Written problem: Can you write out all the lines word for word, with no pictures?

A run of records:
.....
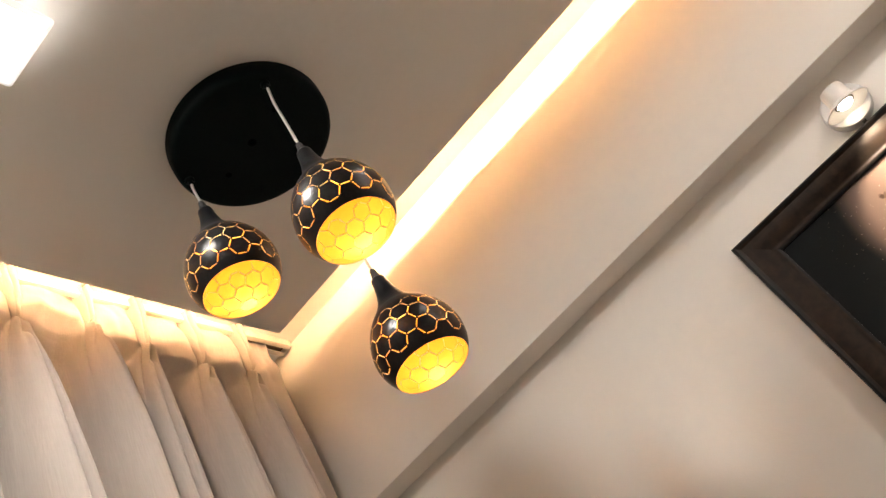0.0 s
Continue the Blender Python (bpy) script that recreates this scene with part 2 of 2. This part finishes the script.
STRIP_Z = CEIL + BOARD + 0.0022
LONG, DEEP = EAST - EDGE_X - 0.13, EDGE_Y - SOUTH - 0.10
cove_strip(LONG, pose(EDGE_X + 0.115 + LONG / 2, EDGE_Y - 0.110, STRIP_Z, -COVE_TILT, 0, 0), M_COVE)
cove_strip(DEEP, pose(EDGE_X + 0.060, EDGE_Y - 0.06 - DEEP / 2, STRIP_Z + 0.015, -COVE_TILT - 8, 0, 90), M_SIDE)


# ---------------------------------------------------------------- square ceiling panels
def rounded_square(half, r, n=5):
    out = []
    for q in range(4):
        a0 = q * math.pi / 2
        cx, cy = (half - r) * (1 if q in (0, 3) else -1), (half - r) * (1 if q < 2 else -1)
        out += [(cx + r * math.cos(a0 + k * math.pi / 2 / n), cy + r * math.sin(a0 + k * math.pi / 2 / n)) for k in range(n + 1)]
    return out


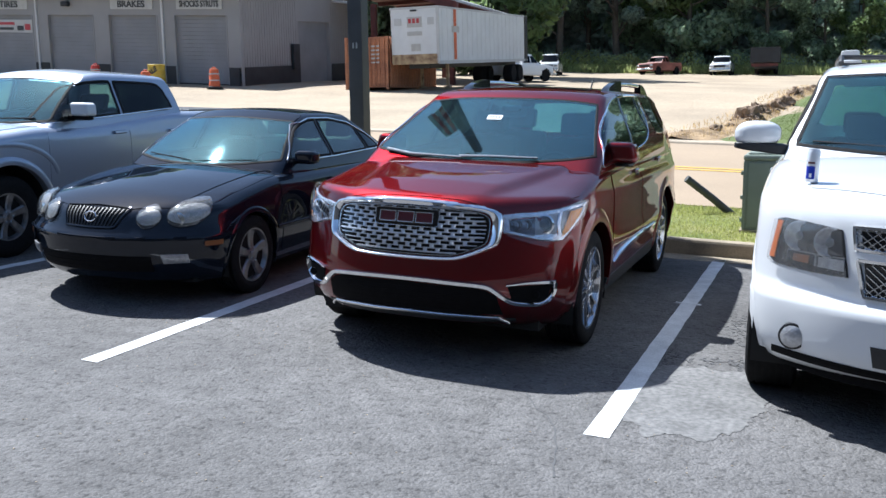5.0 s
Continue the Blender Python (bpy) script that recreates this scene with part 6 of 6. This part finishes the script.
.....
Complete answer:
0.0 s
Continue the Blender Python (bpy) script that recreates this scene with part 2 of 2. This part finishes the script.
STRIP_Z = CEIL + BOARD + 0.0022
LONG, DEEP = EAST - EDGE_X - 0.13, EDGE_Y - SOUTH - 0.10
cove_strip(LONG, pose(EDGE_X + 0.115 + LONG / 2, EDGE_Y - 0.110, STRIP_Z, -COVE_TILT, 0, 0), M_COVE)
cove_strip(DEEP, pose(EDGE_X + 0.060, EDGE_Y - 0.06 - DEEP / 2, STRIP_Z + 0.015, -COVE_TILT - 8, 0, 90), M_SIDE)


# ---------------------------------------------------------------- square ceiling panels
def rounded_square(half, r, n=5):
    out = []
    for q in range(4):
        a0 = q * math.pi / 2
        cx, cy = (half - r) * (1 if q in (0, 3) else -1), (half - r) * (1 if q < 2 else -1)
        out += [(cx + r * math.cos(a0 + k * math.pi / 2 / n), cy + r * math.sin(a0 + k * math.pi / 2 / n)) for k in range(n + 1)]
    return out


5.0 s
Continue the Blender Python (bpy) script that recreates this scene with part 6 of 6. This part finishes the script.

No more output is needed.